Build Recovery Into the System
Directive 13: Build Recovery Into the System
Discipline collapses when recovery is treated as an exception instead of a requirement. Systems that demand continuous output without planned recovery accumulate fatigue, degrade execution quality, and eventually fail.
This directive makes recovery a designed component of discipline rather than an act of mercy.
The Core Principle
Recovery must be structural, not discretionary.
If recovery depends on self‑awareness or restraint, it will be skipped under pressure. A disciplined system schedules recovery the same way it schedules execution.
Sustainable discipline assumes limits and plans around them.

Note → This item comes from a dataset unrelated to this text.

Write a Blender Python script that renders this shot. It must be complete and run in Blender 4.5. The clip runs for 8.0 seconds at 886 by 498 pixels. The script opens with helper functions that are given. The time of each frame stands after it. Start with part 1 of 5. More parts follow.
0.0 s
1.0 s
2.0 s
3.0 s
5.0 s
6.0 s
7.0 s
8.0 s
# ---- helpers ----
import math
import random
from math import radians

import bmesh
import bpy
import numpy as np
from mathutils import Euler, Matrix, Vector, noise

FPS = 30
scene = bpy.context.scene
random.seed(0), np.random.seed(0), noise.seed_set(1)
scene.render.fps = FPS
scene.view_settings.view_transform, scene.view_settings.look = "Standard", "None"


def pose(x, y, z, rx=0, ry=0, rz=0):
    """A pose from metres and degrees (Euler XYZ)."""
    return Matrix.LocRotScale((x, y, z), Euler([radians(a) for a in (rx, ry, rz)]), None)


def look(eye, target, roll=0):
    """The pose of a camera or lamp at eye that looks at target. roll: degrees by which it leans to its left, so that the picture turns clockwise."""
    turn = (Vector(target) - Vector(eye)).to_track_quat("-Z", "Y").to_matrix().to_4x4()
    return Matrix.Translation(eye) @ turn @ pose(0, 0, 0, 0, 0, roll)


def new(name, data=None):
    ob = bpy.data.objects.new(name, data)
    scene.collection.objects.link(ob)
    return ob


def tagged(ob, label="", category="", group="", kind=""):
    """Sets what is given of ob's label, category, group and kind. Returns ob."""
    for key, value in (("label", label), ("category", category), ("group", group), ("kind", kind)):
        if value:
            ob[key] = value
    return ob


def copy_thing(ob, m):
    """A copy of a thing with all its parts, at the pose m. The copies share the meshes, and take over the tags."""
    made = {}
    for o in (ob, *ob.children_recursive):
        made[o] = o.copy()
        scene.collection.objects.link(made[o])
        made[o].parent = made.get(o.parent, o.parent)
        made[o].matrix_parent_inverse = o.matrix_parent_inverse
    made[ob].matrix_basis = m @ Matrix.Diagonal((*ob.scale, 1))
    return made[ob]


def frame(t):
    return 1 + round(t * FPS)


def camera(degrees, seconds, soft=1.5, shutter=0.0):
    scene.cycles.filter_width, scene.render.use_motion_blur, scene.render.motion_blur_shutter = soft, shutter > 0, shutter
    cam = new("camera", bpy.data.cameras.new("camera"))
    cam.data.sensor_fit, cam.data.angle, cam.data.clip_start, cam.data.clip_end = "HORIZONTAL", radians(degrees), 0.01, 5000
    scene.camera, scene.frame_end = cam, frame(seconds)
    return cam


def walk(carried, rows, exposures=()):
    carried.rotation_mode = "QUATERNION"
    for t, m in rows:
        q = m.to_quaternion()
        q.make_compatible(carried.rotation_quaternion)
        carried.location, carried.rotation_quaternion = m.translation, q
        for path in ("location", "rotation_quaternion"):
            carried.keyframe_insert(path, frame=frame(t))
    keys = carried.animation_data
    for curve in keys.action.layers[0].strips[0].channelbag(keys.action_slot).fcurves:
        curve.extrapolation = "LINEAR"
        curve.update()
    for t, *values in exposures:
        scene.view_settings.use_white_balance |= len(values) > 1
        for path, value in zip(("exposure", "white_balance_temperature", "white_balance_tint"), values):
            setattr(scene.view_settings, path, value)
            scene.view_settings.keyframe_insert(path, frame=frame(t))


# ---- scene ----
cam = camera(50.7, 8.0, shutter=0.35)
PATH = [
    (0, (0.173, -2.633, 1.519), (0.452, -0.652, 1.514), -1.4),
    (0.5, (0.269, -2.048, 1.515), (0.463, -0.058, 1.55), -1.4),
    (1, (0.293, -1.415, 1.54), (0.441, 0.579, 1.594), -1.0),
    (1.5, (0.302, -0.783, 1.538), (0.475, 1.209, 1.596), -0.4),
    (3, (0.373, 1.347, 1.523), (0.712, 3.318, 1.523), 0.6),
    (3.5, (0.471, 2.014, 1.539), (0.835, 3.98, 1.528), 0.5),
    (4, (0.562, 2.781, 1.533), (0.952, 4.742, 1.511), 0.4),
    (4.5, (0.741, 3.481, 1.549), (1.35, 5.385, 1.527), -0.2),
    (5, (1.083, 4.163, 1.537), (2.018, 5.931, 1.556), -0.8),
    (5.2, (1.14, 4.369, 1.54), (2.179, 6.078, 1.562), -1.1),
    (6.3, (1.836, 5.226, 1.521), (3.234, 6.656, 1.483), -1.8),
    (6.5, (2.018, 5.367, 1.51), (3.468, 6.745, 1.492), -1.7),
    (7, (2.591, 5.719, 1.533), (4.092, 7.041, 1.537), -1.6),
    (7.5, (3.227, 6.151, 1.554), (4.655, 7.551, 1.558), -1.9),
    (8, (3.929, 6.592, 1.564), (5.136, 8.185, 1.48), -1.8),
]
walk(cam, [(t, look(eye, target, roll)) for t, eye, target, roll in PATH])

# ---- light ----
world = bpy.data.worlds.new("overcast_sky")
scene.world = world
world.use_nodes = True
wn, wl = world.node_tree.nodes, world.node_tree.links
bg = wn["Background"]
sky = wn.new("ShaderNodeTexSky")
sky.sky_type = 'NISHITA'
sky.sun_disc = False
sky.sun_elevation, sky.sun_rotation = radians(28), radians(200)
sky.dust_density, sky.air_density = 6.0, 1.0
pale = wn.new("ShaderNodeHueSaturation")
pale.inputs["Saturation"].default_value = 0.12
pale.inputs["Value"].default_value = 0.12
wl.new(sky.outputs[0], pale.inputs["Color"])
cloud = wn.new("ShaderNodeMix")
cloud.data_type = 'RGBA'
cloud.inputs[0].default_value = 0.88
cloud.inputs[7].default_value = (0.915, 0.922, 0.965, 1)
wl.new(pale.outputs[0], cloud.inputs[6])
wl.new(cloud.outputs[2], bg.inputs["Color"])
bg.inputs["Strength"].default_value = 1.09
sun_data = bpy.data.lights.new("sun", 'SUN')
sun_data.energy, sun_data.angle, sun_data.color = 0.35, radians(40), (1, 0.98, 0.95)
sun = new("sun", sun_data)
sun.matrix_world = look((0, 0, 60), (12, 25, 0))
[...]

Why This Fails for Most People
Most people equate discipline with constant effort. They treat rest as weakness or indulgence and wait until exhaustion forces a stop.
Common failures include:
- Skipping rest during high demand
- Treating recovery as optional
- Binge‑resting after burnout
- Confusing recovery with distraction
This creates boom‑and‑bust cycles instead of steady execution.
The Gyōji Directive
Design recovery into the system.
If rest must be justified, the system is misdesigned.
Implementation Protocol
- Define recovery intervals in advance.
- Schedule recovery the same way as execution.
- Protect recovery time from encroachment.
- Separate recovery from distraction.
- Resume execution immediately after recovery.
Recovery is maintenance, not reward.
Common Errors
- Waiting until exhausted
- Negotiating rest ad hoc
- Treating recovery as unproductive
- Letting recovery bleed into avoidance
Enforcement Rule
If recovery is skipped to preserve output, the system is unstable.
Final Order
Recover by design. Sustain by structure.